Of course, bucketing becomes more complex for things like trees and graphs and other higher-level objects. And bucketing, theoretically, can bias into your gradients, if there is any correlation between the gradient of an example and its tensor shape.



From the blogpost

"Automatic Batching To get the most from these accelerators – which can have significant overheads per kernel launch, but scale very well over input size – it is common to batch programs, applying the forwards and backwards passes to multiple training examples at once. In simple cases, such as with convolutional nets, it’s simple to handle this by concatenating, say, 10 images along an extra batch dimension. But this task becomes much harder when dealing with variably-structured inputs, such as trees or graphs.

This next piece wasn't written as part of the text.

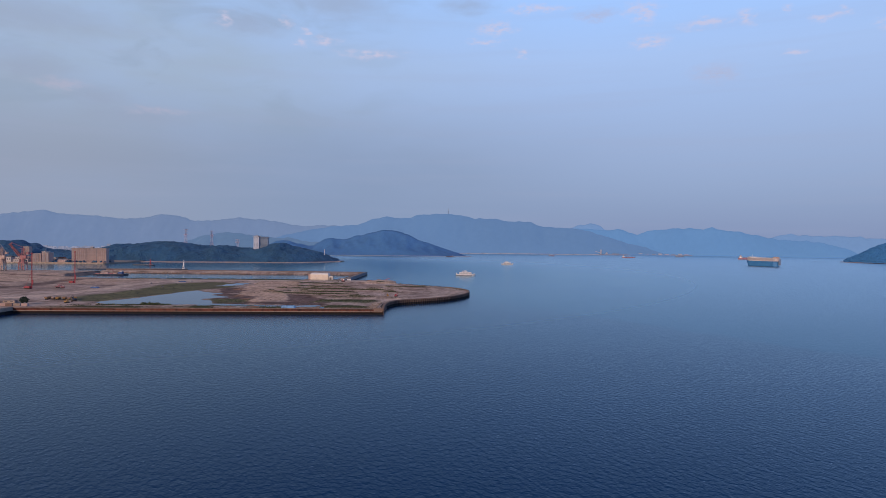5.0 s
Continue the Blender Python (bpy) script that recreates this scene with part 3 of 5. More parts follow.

Most researchers address this by taking on the significant burden of batching code by hand. Different solutions have been proposed for different frameworks (DyNet, TensorFlow Fold, which heuristically try to batch some high level operations together when possible, but these typically either have their own usability issues or do not achieve the performance of hand-written code.

We suggest that this problem is identical to that of Single Program Multiple Data (SPMD) programming, which has been well-studied by the language and compiler community for decades, and becomes visible in more recent approaches to batching like matchbox. Indeed, it is very similar to the model of parallelism used by GPUs internally, and has been implemented as a compiler transform for the SIMD units of CPUs. Taking inspiration from this work, we are implementing the same transform in Julia to provide SPMD programming both for scalar SIMD units and for model-level batching. This allows us to reach the ideal of writing simple code that operates on individual samples, while still getting the best performance on modern hardware."